O piso da diaconia da igreja contém um mosaico floral bem preservado, com padrões geométricos emoldurados por tesselas pretas. Esse detalhe foi revelado em 2022 com o auxílio de Zachary Wong, engenheiro de áudio de Hong Kong que integra a equipe desde 2016.
Relatos de peregrinos e os próximos passos
As descrições do local batem com o relato deixado por São Willibaldo, um bispo da Baviera que passou pela região por volta do ano 725 d.C. Durante a peregrinação, ele escreveu que havia visitado uma igreja construída sobre a casa de Pedro e André, localizada entre Cafarnaum e Kursi, exatamente onde se encontra El-Araj.

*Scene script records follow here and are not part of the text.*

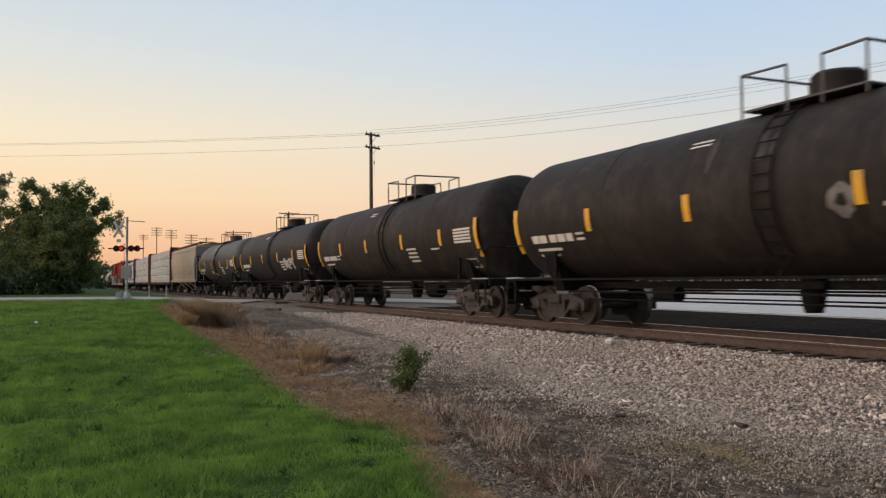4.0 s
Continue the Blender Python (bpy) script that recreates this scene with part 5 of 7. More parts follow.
def scrawl(car, x, z, w, h, n, y, material, rng):
    """A loose tangle of thin sprayed lines, no two alike."""
    for i in range(n):
        px, pz, a, l = x + rng.uniform(-w, w) / 2, z + rng.uniform(-h, h) / 2, rng.uniform(0, math.pi), rng.uniform(0.25, 0.7) * max(w, h) * 0.7
        dx, dz = math.cos(a) * l / 2, math.sin(a) * min(l, h) / 2
        k = rng.uniform(0.012, 0.03)
        bx, bz = rng.uniform(-0.08, 0.08), rng.uniform(-0.08, 0.08)
        nx, nz = -math.sin(a) * k, math.cos(a) * k
        mid = (px + bx, pz + bz)
        decal("painted_stroke", car, [(px - dx - nx, pz - dz - nz), (mid[0] - nx, mid[1] - nz), (px + dx - nx, pz + dz - nz), (px + dx + nx, pz + dz + nz), (mid[0] + nx, mid[1] + nz), (px - dx + nx, pz - dz + nz)], y, material, t=0.004 + 0.0008 * (i % 5))


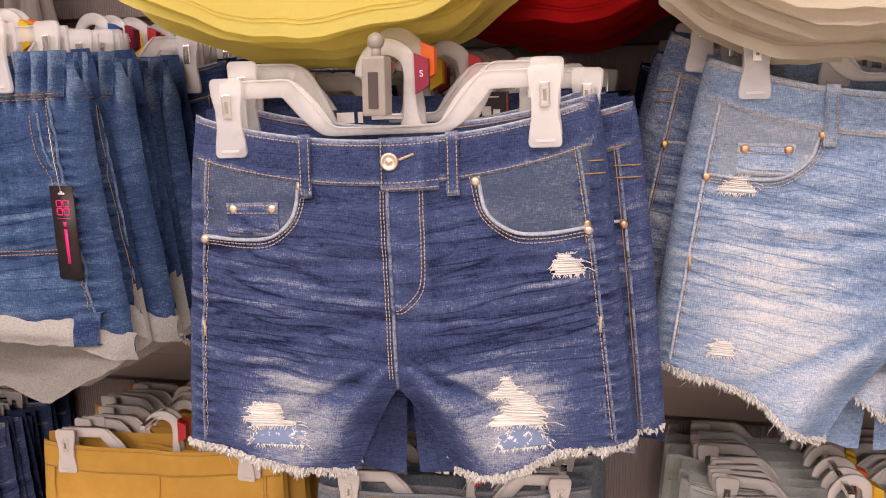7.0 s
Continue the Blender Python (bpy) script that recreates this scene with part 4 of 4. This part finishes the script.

Apesar das descobertas promissoras, os arqueólogos ainda não chegaram a uma conclusão definitiva sobre se esse é, de fato, o local de nascimento de Pedro. Isso se deve, principalmente, à existência de divergências nos textos bíblicos quanto à residência dos apóstolos. Alguns apontam para Cafarnaum, enquanto outros reforçam a tradição associada a Bethsaida.
Mesmo assim, a combinação de fatores arqueológicos, históricos e religiosos coloca El-Araj como um dos candidatos mais fortes à antiga Bethsaida. As escavações continuam, e novas camadas ainda devem ser exploradas, principalmente agora que a área ficou mais acessível após o incêndio.
Leia mais: Qual é a cor da porta da sua casa que atrai prosperidade no Feng Shui?
A importância histórica e simbólica da descoberta
Bethsaida tem uma presença recorrente nos relatos bíblicos. Foi lá, segundo os evangelhos, que Jesus realizou alguns de seus milagres e onde formou parte de seus primeiros seguidores. Confirmar sua localização exata tem valor não apenas acadêmico, mas também simbólico para milhões de pessoas ao redor do mundo.
Para a arqueologia, o trabalho em El-Araj pode oferecer mais do que confirmações religiosas. O estudo das camadas de ocupação, das cerâmicas e das estruturas encontradas ajuda a entender como viviam as populações da Galileia durante os séculos I ao V, um período de intensas transformações sociais, políticas e religiosas na região.
O que começou com um incêndio inesperado, portanto, abriu caminho para novas interpretações sobre um dos locais mais emblemáticos do cristianismo primitivo.